Request:
Please output every line of the material as it stands, without the pictures.
** Begin Given data **
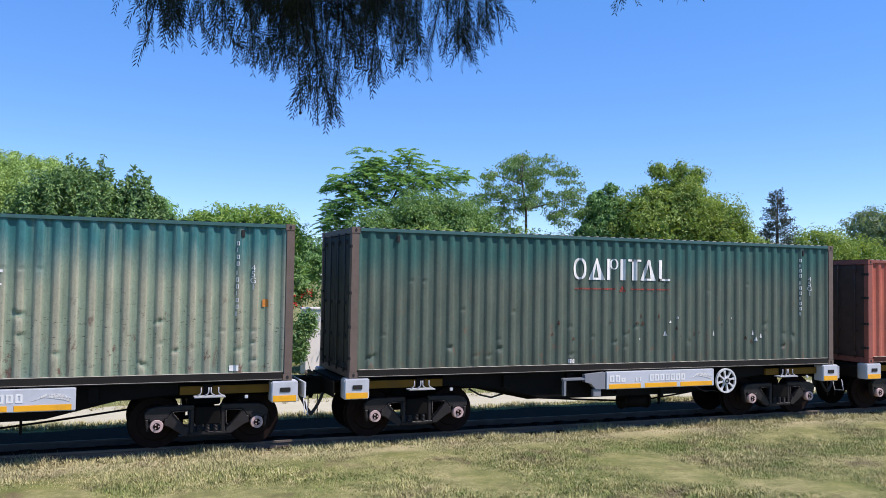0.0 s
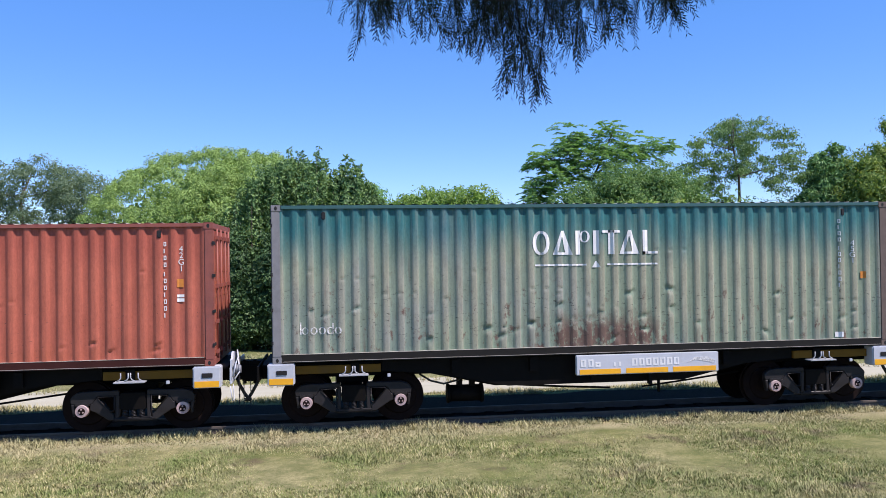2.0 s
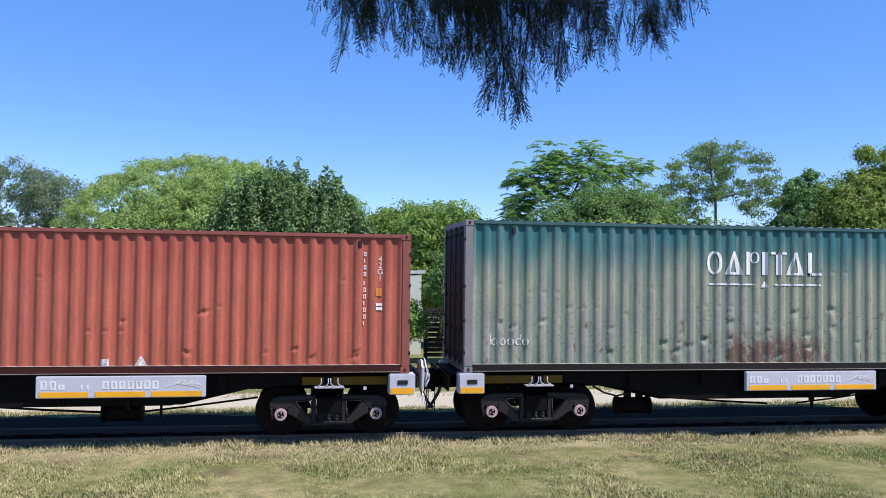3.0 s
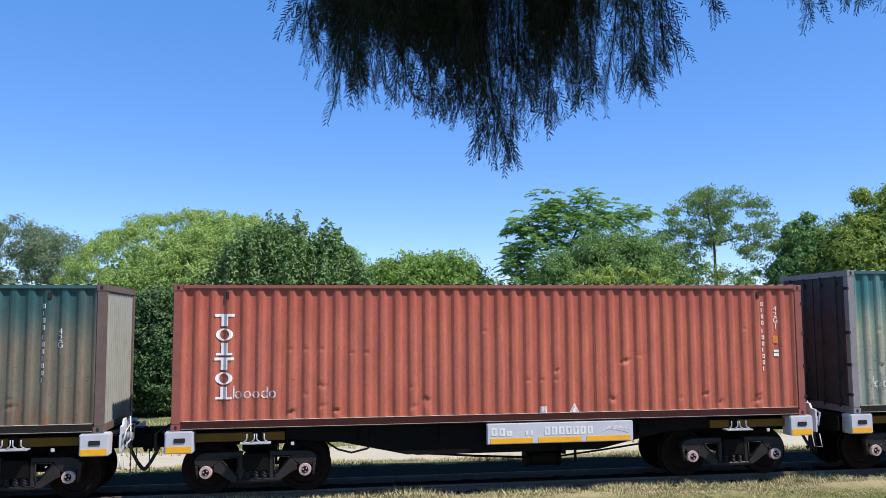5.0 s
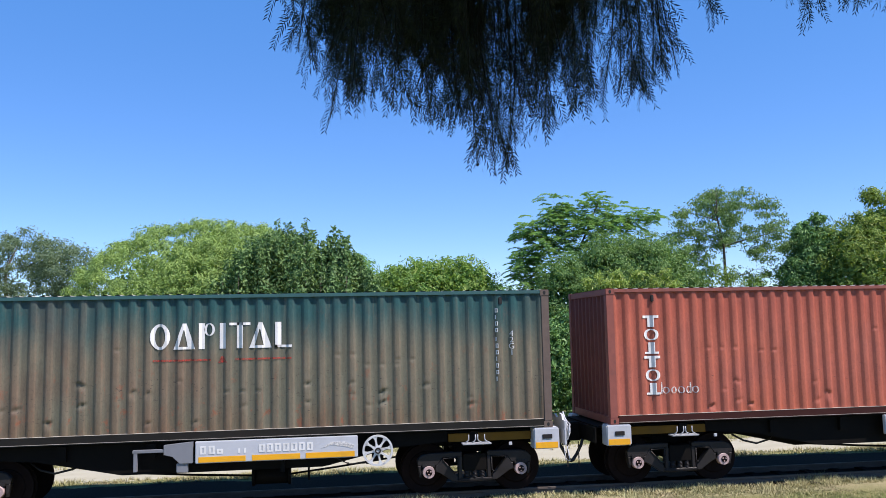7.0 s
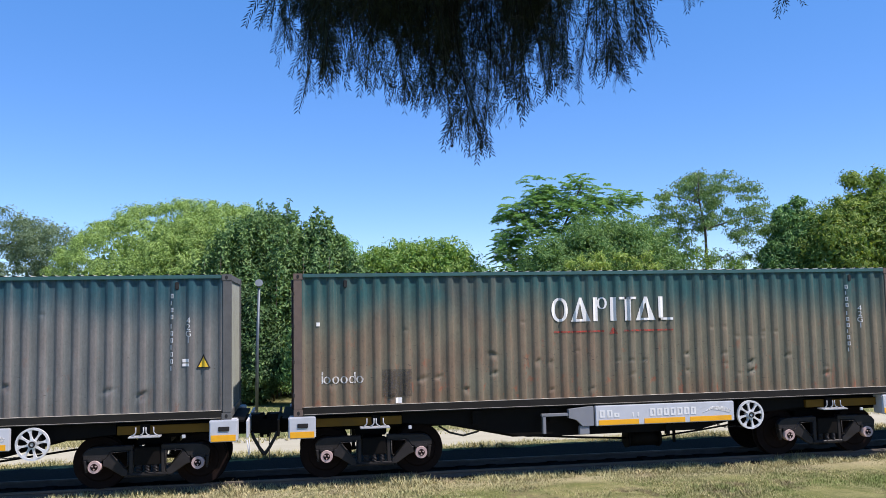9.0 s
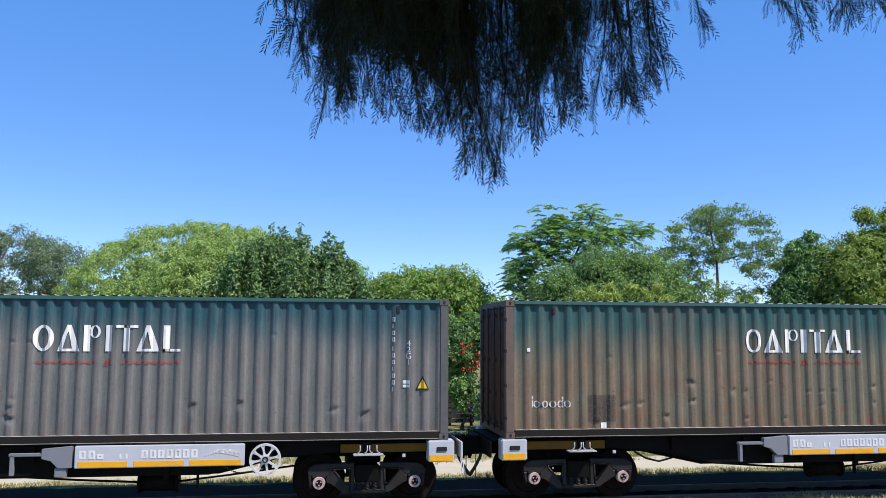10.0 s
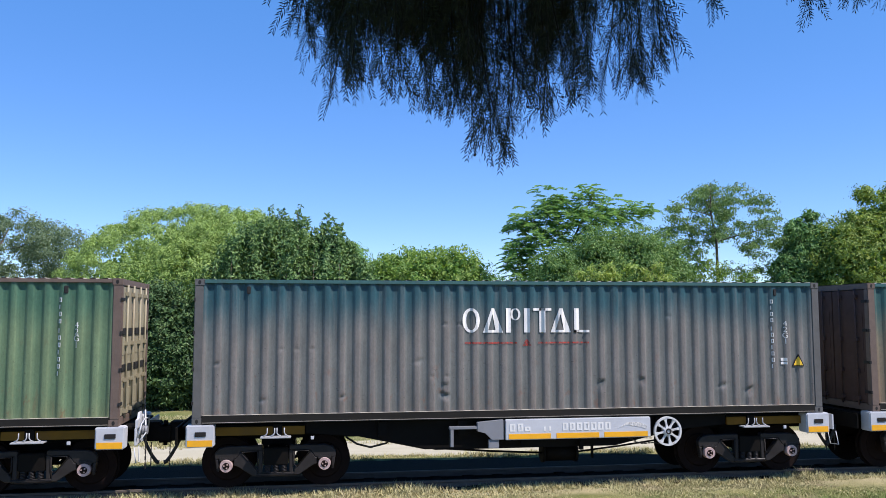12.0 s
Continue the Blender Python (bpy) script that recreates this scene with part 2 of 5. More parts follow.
** End Given data **
Response:
0.0 s
2.0 s
3.0 s
5.0 s
7.0 s
9.0 s
10.0 s
12.0 s
Continue the Blender Python (bpy) script that recreates this scene with part 2 of 5. More parts follow.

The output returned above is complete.